Addressing the Elephant in the Room: The Paper Box Food Container Dilemma
Look, I know the arguments against paper containers for food. “They get greasy.” “They aren’t microwave safe.” “The lids don’t seal.” These are valid... for cheap paper containers. If you are buying the bottom-tier, unbranded paper box from a generic catalog, yes, it’s going to fail (surprise, surprise).
But the premium market is different. In early 2024, I specified a coated paper box food container for a fast-casual chain. The spec required a PLA lining that was 3 mils thick. The first batch? The lining was 1.5 mils. We rejected 8,000 units. The vendor tried to claim it was “within industry standard.” I told them our standard is 3 mils. They redid it at their cost. Now every contract includes a thickness check. When the spec is right, these containers handle hot, greasy food better than Styrofoam without leaching chemicals.
The Real Cost of Being “Green”
Here’s the part marketing won’t tell you: Paper is not cheaper. It’s a premium product. The raw material costs are higher because you are paying for fiber and engineering. A paper bottle costs 2-3x more than a plastic bottle. A high-quality paper box food container costs 20-30% more than a foam clamshell.
But, (and this is the crucial part), that cost is offset dramatically by other factors. As I mentioned, shipping weight is cut by 30-60%. Customer satisfaction scores for brands using sustainable packaging for clothing or food jumped by 34% in our annual survey. The negative feedback about “cheap plastic packaging” vanished. You pay more per unit, but you lose less freight and earn more loyalty. It's a trade-off that long-term, actually pays off.

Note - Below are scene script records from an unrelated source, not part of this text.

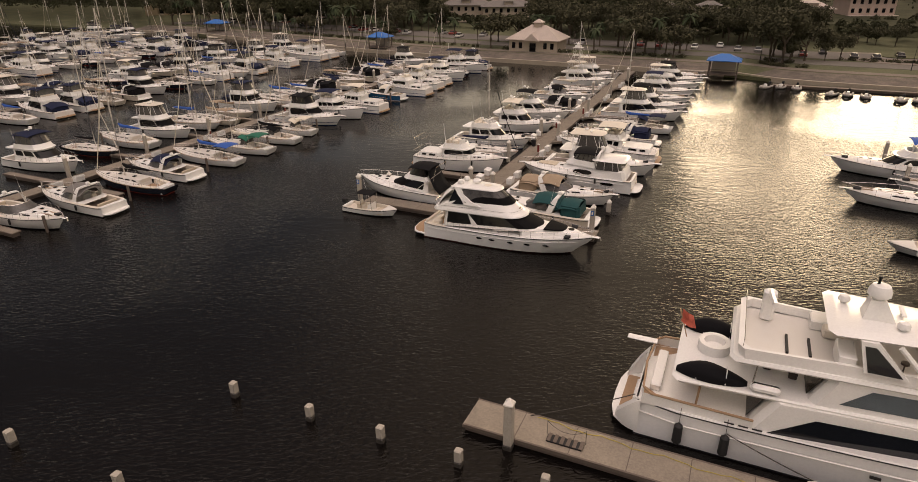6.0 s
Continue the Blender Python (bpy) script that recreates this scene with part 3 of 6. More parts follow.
def pane(m, ra, rb, i0, i1, f0, f1, off=0.018, cut=0.25):
    """A window set on a wall, its ends cut back at the corners."""
    steps = sorted({0, 0.05, 0.12, 0.5, 0.88, 0.95, 1} | {(k - i0) / (i1 - i0) for k in range(NR) if i0 < k < i1})
    top, bot = [], []
    for t in steps:
        i = i0 + (i1 - i0) * t
        trim = cut * (f1 - f0) * max(0.0, 1 - min(t, 1 - t) / 0.12) ** 2
        bot.append(skin(ra, rb, i, f0 + trim * 0.4, off))
        top.append(skin(ra, rb, i, f1 - trim, off))
    return m.loft([bot, top], closed=False)


class Boat:
    """Builds one boat: x ahead, y to port, z up from the waterline."""

    def __init__(self, name, label, category, L, B, fs, fb, paint, sail=False, group="moored boats"):
        self.L, self.B, self.fs, self.fb, self.sail, self.paint = L, B, fs, fb, sail, paint
        self.ob = thing(name, label, category, group)

    def w(self, s):
        if self.sail:
            return self.B / 2 * (max(0.0, 1 - abs((s - 0.42) / 0.60) ** 2.3) if s > 0.42 else 1 - 0.42 * ((0.42 - s) / 0.42) ** 2.2) + 0.02
        round_off = 0.87 + 0.13 * min(1.0, s / 0.09) ** 0.5
        return self.B / 2 * round_off * ((0.94 + 0.06 * s / 0.4) if s < 0.4 else max(0.0, 1 - ((s - 0.4) / 0.6) ** 2.9)) + 0.03

    def sh(self, s):
        return self.fs + (self.fb - self.fs) * s**1.6

    def edge(self, s, inset=0.0, up=0.0, side=1):
        return Vector((-self.L / 2 + s * self.L, side * max(0.0, self.w(s) - inset), self.sh(s) + up))

    def hull(self, rake=None, n=16):
        L, B = self.L, self.B
        rake = L * 0.10 if rake is None else rake
        rings = []
        for k in range(n + 1):
            s = (k / n) ** 0.8
            x, w, z = -L / 2 + s * L, self.w(s), self.sh(s)
            back = rake * max(0.0, (s - 0.5) / 0.5) ** 2
            aft = -0.05 * L * (1 - s) ** 6 if self.sail else 0.0
            if self.sail:
                wc = w * 0.80
            else:
                wc = self.B / 2 * 0.88 * (1 if s < 0.3 else max(0.0, 1 - ((s - 0.3) / 0.7) ** 2.1)) + 0.02
            half = [(x + aft, w, z), (x + aft * 0.9 - back * 0.25, w * 0.985 + (wc - w) * 0.12, z * 0.68), (x + aft * 0.6 - back * 0.62, (w + wc) / 2, z * 0.34 + 0.05), (x - back * 0.95, wc, 0.02), (x - back * 1.15, wc * 0.3, -0.4)]
            rings.append(half + [(px, -py, pz) for px, py, pz in half[::-1]])
        part("hull", Mesh().loft(rings, closed=False, cap0=True), self.paint, self.ob)
        rub = [self.edge(k / 14, -0.015, -0.05) for k in range(15)]
        m = Mesh().tube(rub, 0.035, 5)
        m.tube([Vector((p.x, -p.y, p.z)) for p in rub], 0.035, 5)
        part("rub_rail", m, RUBBER if not self.sail else TEAK, self.ob)

    def deck(self, sc, material=None, camber=0.06):
        rows = []
        for k in range(13):
            s = sc + (1 - sc) * k / 12
            w, z, x = self.w(s), self.sh(s), -self.L / 2 + s * self.L
            rows.append([(x, w, z - 0.02), (x, max(0, w - 0.05), z + 0.05), (x, max(0, w - 0.12), z + 0.02), (x, w * 0.5, z + 0.03 + camber * 0.7), (x, 0, z + 0.03 + camber)])
            rows[-1] += [(a, -b, c) for a, b, c in rows[-1][-2::-1]]
        part("deck", Mesh().loft(rows, closed=False), material or NONSKID, self.ob)

    def cockpit(self, sc, deep=0.6, side=0.35, floor=None, s0=0.03):
        rows = []
        for k in range(5):
            s = s0 + (sc - s0) * k / 4
            w, z, x = self.w(s), self.sh(s), -self.L / 2 + s * self.L
            rows.append([(x, w, z - 0.02), (x, w - 0.04, z + 0.05), (x, w - side, z + 0.05), (x, w - side - 0.05, z - deep), (x, 0, z - deep)])
            rows[-1] += [(a, -b, c) for a, b, c in rows[-1][-2::-1]]
        part("cockpit", Mesh().loft(rows, closed=False), CREAM, self.ob)
        x0, x1, z, w = rows[0][0][0], rows[-1][0][0], self.sh(sc) - deep, self.w(sc / 2) - side - 0.05
        part("transom", Mesh().box(-self.L / 2 - 0.01, x0 + 0.12, -self.w(0) + 0.03, self.w(0) - 0.03, 0.2, self.sh(0) + 0.06, 0.03), WHITE, self.ob)
        part("bulkhead", Mesh().box(x1 - 0.02, x1 + 0.06, -w, w, z, self.sh(sc) + 0.06), WHITE, self.ob)
        part("cockpit_sole", Mesh().box(x0 + 0.15, x1 - 0.05, -w + 0.02, w - 0.02, z - 0.02, self.fs - deep + 0.05), floor or SOLE, self.ob)

    def platform(self, long=0.9, material=None):
        x = -self.L / 2
        w = self.w(0)
        half = [(x + 0.1, w), (x - long * 0.45, w * 0.97), (x - long * 0.8, w * 0.82), (x - long * 0.96, w * 0.5), (x - long, 0)]
        ring = half + [(a, -c) for a, c in half[-2::-1]]
        part("swim_platform", Mesh().loft([[(a, c * 0.96, 0.26) for a, c in ring], [(a, c, 0.30) for a, c in ring], [(a, c, 0.38) for a, c in ring], [(a + 0.03, c * 0.97, 0.41) for a, c in ring]], cap0=True, cap1=True), material or WHITE, self.ob)

    def rail(self, s0=0.45, s1=0.985, high=0.62, inset=0.14, posts=7, mid=False, pulpit=True):
        n = 12
        up = lambda s: high * min(1.0, 0.35 + 3.0 * (s - s0) / (1 - s0))
        path = [self.edge(s0 + (s1 - s0) * k / n, inset, up(s0 + (s1 - s0) * k / n)) for k in range(n + 1)]
        tip = [Vector((self.L / 2 + 0.25, 0, self.fb + high + 0.05))] if pulpit else []
        both = path + tip + [Vector((p.x, -p.y, p.z)) for p in path[::-1]]
        m = Mesh().tube(both, 0.022, 4)
        if mid:
            m.tube([p - Vector((0, 0, high * 0.5)) for p in both], 0.012, 4)
        for k in range(posts):
            s = s0 + (s1 - s0) * k / (posts - 1)
            for side in (1, -1):
                m.tube([self.edge(s, inset - 0.04, 0.02, side), self.edge(s, inset, up(s), side)], 0.016, 4)
        part("bow_rail", m, STEEL, self.ob)

    def pulpit(self, long=0.6):
        x = self.L / 2
        part("bow_pulpit", Mesh().box(x - 0.5, x + long, -0.2, 0.2, self.fb - 0.02, self.fb + 0.07, 0.04), WHITE, self.ob)
        part("anchor", Mesh().tube([(x + long - 0.5, 0, self.fb + 0.12), (x + long + 0.08, 0, self.fb + 0.03), (x + long + 0.12, 0, self.fb - 0.25)], [0.04, 0.05, 0.09], 5), STEEL, self.ob)

    def house(self, rings, name="deck_house", material=None, cap=True):
        part(name, Mesh().loft(rings, cap1=cap), material or WHITE, self.ob)
        return rings

    def glaze(self, ra, rb, spans, front=None, material=None, front_material=None, f=(0.25, 0.85)):
        """Side windows (mirrored) and a windscreen on one storey of a house."""
        for sp in spans:
            i0, i1 = sp[:2]
            f0, f1 = sp[2:] if len(sp) > 2 else f
            for a, b in ((i0, i1), (NR - 1 - i1, NR - 1 - i0)):
                part("side_window", pane(Mesh(), ra, rb, a, b, f0, f1), material or GLASS, self.ob)
        if front:
            i0, f0, f1 = front
            part("windscreen", pane(Mesh(), ra, rb, i0, NR - 1 - i0, f0, f1, 0.022, 0.1), front_material or material or GLASS, self.ob)

    def canopy(self, x0, x1, half, z, material, camber=0.18, posts=True, low=None, name="canopy", droop=0.12, tip=0.0):
        rings = []
        for k in range(7):
            t = k / 6
            x = x0 + (x1 - x0) * t
            d = droop * (2 * t - 1) ** 2 - tip * t
            top = [(x, half * (j / 4 - 1), z + camber * (1 - (j / 4 - 1) ** 2) - d) for j in range(9)]
            rings.append(top + [(a, b, c - 0.07) for a, b, c in top[::-1]])
        part(name, Mesh().loft(rings, cap0=True, cap1=True), material, self.ob)
        if posts and low is not None:
            for side in (1, -1):
                m = Mesh()
                for t in (0.08, 0.5, 0.92):
                    m.tube([(x0 + (x1 - x0) * (0.5 + (t - 0.5) * 0.5), side * half * 0.96, low), (x0 + (x1 - x0) * t, side * half * 0.97, z - 0.04)], 0.022, 4)
                part("canopy_frame", m, STEEL, self.ob)

    def curtain(self, x0, x1, half, z0, z1, material, ends=True, lean=0.25):
        """Side and end curtains of clear or dark fabric between the coaming and a canopy."""
        a = outline(x0, x1 + lean, half * 1.0, half * 0.95, 0.5, z0)
        b = outline(x0 + 0.1, x1, half * 0.95, half * 0.9, 0.45, z1)
        part("enclosure_curtain", Mesh().loft([a, b]), material, self.ob)

    def arch(self, x, half, z0, z1, rakex=0.6, material=None, wide=0.35):
        """A swept radar arch over the cockpit."""
        rings = []
        for a, b, c in ((-half, z0, 0), (-half * 0.96, z0 + (z1 - z0) * 0.6, rakex * 0.6), (-half * 0.8, z1 - 0.06, rakex * 0.95), (-half * 0.5, z1, rakex), (half * 0.5, z1, rakex), (half * 0.8, z1 - 0.06, rakex * 0.95), (half * 0.96, z0 + (z1 - z0) * 0.6, rakex * 0.6), (half, z0, 0)):
            w2 = wide * (0.9 if abs(a) > half * 0.9 else 0.6)
            rings.append([(x - c - w2, a, b - 0.05), (x - c + w2, a, b - 0.05), (x - c + w2, a * 0.95, b + 0.06), (x - c - w2, a * 0.95, b + 0.06)])
        part("radar_arch", Mesh().loft(rings, cap0=True, cap1=True), material or WHITE, self.ob)

    def dome(self, x, y, z, r=0.28):
        part("radar_dome", Mesh().spin([(r * 0.5, 0), (r * 0.55, r * 0.25), (r, r * 0.4), (r, r * 0.8), (r * 0.75, r * 1.3), (r * 0.1, r * 1.5)], 12, (x, y, z)), WHITE, self.ob)

    def scanner(self, x, y, z):
        part("radar_scanner", Mesh().box(x - 0.12, x + 0.12, y - 0.55, y + 0.55, z + 0.15, z + 0.27, 0.04).spin([(0.1, 0), (0.08, 0.15)], 8, (x, y, z)), WHITE, self.ob)

    def hatches(self, spots, size=0.26):
        for s, y in spots:
            x, z = -self.L / 2 + s * self.L, self.top(s, y)
            part("hatch", Mesh().box(x - size, x + size, y - size, y + size, z - 0.03, z + 0.05, 0.03), GLASS, self.ob)

    def top(self, s, y=0.0):
        return self.sh(s) + 0.09 + self.lift(s)

    def lift(self, s):
        return 0.0

    def seats(self, x, z, half, material=None):
        part("bench_seat", Mesh().box(x, x + 0.55, -half, half, z, z + 0.42, 0.06).box(x - 0.12, x + 0.05, -half, half, z + 0.1, z + 0.85, 0.05), material or BEIGE, self.ob)

    def helm(self, x, z, y=0.0):
        part("helm_console", Mesh().loft([[(x, y - 0.5, z), (x + 0.5, y - 0.5, z), (x + 0.5, y + 0.5, z), (x, y + 0.5, z)], [(x + 0.1, y - 0.48, z + 0.75), (x + 0.5, y - 0.48, z + 0.95), (x + 0.5, y + 0.48, z + 0.95), (x + 0.1, y + 0.48, z + 0.75)]], cap1=True), WHITE, self.ob)
        part("helm_seat", Mesh().box(x - 0.95, x - 0.45, y - 0.3, y + 0.3, z, z + 0.55, 0.06).box(x - 1.05, x - 0.9, y - 0.3, y + 0.3, z + 0.3, z + 1.05, 0.05), CREAM, self.ob)

    def fenders(self, spots, material=None):
        for s, side in spots:
            p = self.edge(s, -0.12, -0.35, side)
            part("fender", Mesh().spin([(0.03, 0.32), (0.11, 0.24), (0.12, -0.25), (0.03, -0.34)], 8, p), material or RUBBER, self.ob)

    def whip(self, x, y, z, high=2.4, rakex=0.4):
        part("antenna", Mesh().tube([(x, y, z), (x - rakex, y, z + high)], [0.016, 0.006], 4), WHITE, self.ob)


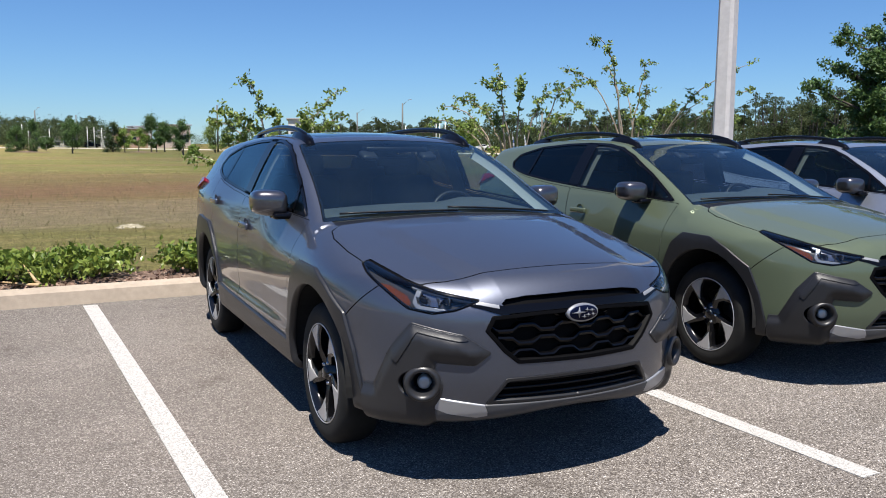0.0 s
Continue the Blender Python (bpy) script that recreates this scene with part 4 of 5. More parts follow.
def field_material():
    m = mat("field_grass", (0.12, 0.13, 0.03), 0.95, 0.0, 0.1)
    vec = coords(m)
    mp = node(m, "ShaderNodeMapping", Scale=(0.35, 1.0, 1.0), Rotation=(0, 0, 0.25))
    m.node_tree.links.new(vec, mp.inputs["Vector"])
    far = mp.outputs[0]
    c = mix(m, ramp(m, noise_of(m, far, 0.07, 4, 0.6), [(0.42, (0, 0, 0)), (0.56, (1, 1, 1))]), (0.122, 0.132, 0.047), (0.140, 0.122, 0.055))
    c = mix(m, ramp(m, noise_of(m, far, 0.19, 3, 0.6), [(0.50, (0, 0, 0)), (0.66, (1, 1, 1))]), c, (0.105, 0.125, 0.034))
    c = mix(m, ramp(m, noise_of(m, far, 0.9, 5, 0.7), [(0.52, (0, 0, 0)), (0.75, (0.7, 0.7, 0.7))]), c, (0.25, 0.21, 0.11))
    c = mix(m, 1.0, c, ramp(m, noise_of(m, vec, 9, 5, 0.75), [(0.3, (0.62, 0.62, 0.6)), (0.7, (1.35, 1.35, 1.3))]), "MULTIPLY")
    sx = m.node_tree.nodes.new("ShaderNodeSeparateXYZ")
    wob = node(m, "ShaderNodeMath")
    wob.operation = "MULTIPLY_ADD"
    wob.inputs[1].default_value = 16.0
    m.node_tree.links.new(vec, sx.inputs[0])
    m.node_tree.links.new(noise_of(m, far, 0.12, 4), wob.inputs[0])
    m.node_tree.links.new(sx.outputs[1], wob.inputs[2])
    mr = node(m, "ShaderNodeMapRange")
    mr.inputs[1].default_value, mr.inputs[2].default_value = 20.0, 70.0
    m.node_tree.links.new(wob.outputs[0], mr.inputs[0])
    weeds = ramp(m, mr.outputs[0], [(0.14, (0, 0, 0)), (0.27, (0.85, 0.85, 0.85)), (0.40, (0.65, 0.65, 0.65)), (0.55, (0, 0, 0))])
    c = mix(m, weeds, c, (0.128, 0.086, 0.050))
    near = node(m, "ShaderNodeMapRange")
    near.inputs[1].default_value, near.inputs[2].default_value = 10.0, 30.0
    m.node_tree.links.new(wobbled(m, sx.outputs[1], noise_of(m, far, 0.35, 4, 0.65), 7.0), near.inputs[0])
    straw = ramp(m, near.outputs[0], [(0.34, (0, 0, 0)), (0.46, (0.6, 0.6, 0.6)), (0.66, (0.5, 0.5, 0.5)), (0.82, (0, 0, 0))])
    c = mix(m, straw, c, (0.172, 0.148, 0.104))
    gx = node(m, "ShaderNodeMapRange")
    gx.inputs[1].default_value, gx.inputs[2].default_value = -6.0, 60.0
    m.node_tree.links.new(wobbled(m, sx.outputs[0], noise_of(m, vec, 0.08, 3), 14.0), gx.inputs[0])
    c = mix(m, 1.0, c, ramp(m, gx.outputs[0], [(0.24, (1.72, 1.50, 1.56)), (0.42, (1.02, 0.98, 0.98)), (0.62, (0.84, 0.82, 0.80)), (0.76, (1.02, 0.86, 0.82))]), "MULTIPLY")
    c = mix(m, 1.0, c, ramp(m, noise_of(m, vec, 2.5, 5, 0.75), [(0.3, (0.75, 0.75, 0.75)), (0.7, (1.25, 1.25, 1.25))]), "MULTIPLY")
    base(m, c)
    bump(m, noise_of(m, vec, 12, 5, 0.8), 1.0, 0.15)
    return m


M_asphalt = asphalt_material()
M_field = field_material()


def line_material():
    m = mat("line_paint", (0.72, 0.71, 0.68), 0.75)
    vec = coords(m)
    c = mix(m, ramp(m, noise_of(m, vec, 120, 3, 0.8), [(0.47, (0, 0, 0)), (0.60, (1, 1, 1))]), (0.46, 0.445, 0.42), (0.20, 0.185, 0.17))
    c = mix(m, ramp(m, noise_of(m, vec, 5, 4), [(0.45, (0, 0, 0)), (0.8, (0.6, 0.6, 0.6))]), c, (0.36, 0.345, 0.32))
    base(m, c)
    bump(m, noise_of(m, vec, 110, 3), 0.5, 0.004)
    return m


M_line = line_material()
M_kerb = varied("kerb_concrete", (0.38, 0.315, 0.245), (0.31, 0.255, 0.198), 1.3, 0.9, 0.12, 0.4, 90)
M_mulch = varied("bark_mulch", (0.085, 0.048, 0.032), (0.155, 0.105, 0.078), 9, 0.95, 0.4, 0.8, 50)
M_chip = varied("bark_chip", (0.17, 0.095, 0.065), (0.36, 0.26, 0.20), 14, 0.9)
M_strip = varied("pale_road", (0.48, 0.43, 0.35), (0.40, 0.36, 0.30), 0.3, 0.9)
M_pole = varied("pale_concrete", (0.53, 0.505, 0.49), (0.48, 0.46, 0.445), 0.9, 0.85, 0.10, 0.15, 80)
M_steel = varied("galvanised_steel", (0.34, 0.36, 0.385), (0.29, 0.31, 0.335), 1.2, 0.5, 0.1, metal=0.3)
M_darksteel = mat("weathered_pole", (0.10, 0.10, 0.095), 0.7)

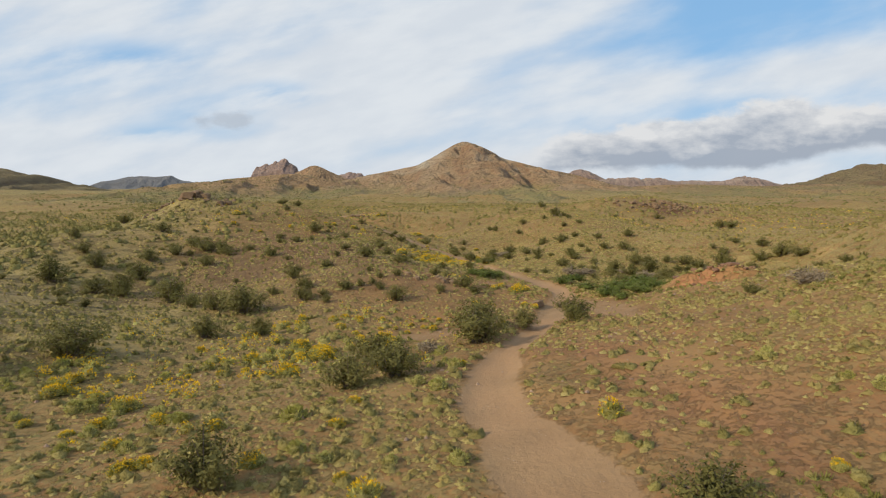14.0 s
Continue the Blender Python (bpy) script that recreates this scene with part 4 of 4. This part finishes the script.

So, yes, I’m betting on paper. Not because it’s a perfect solution (plastics still have a role for liquid barrier and long shelf-life). But because for the specific jobs of protecting eggs, wrapping a sandwich, delivering a t-shirt, or holding a dry beverage, it’s currently the best option available. It’s stronger than you think, and it’s better for the brand. As of my last audit in December 2024, the trend line is clear: the quality is there, and the market is ready.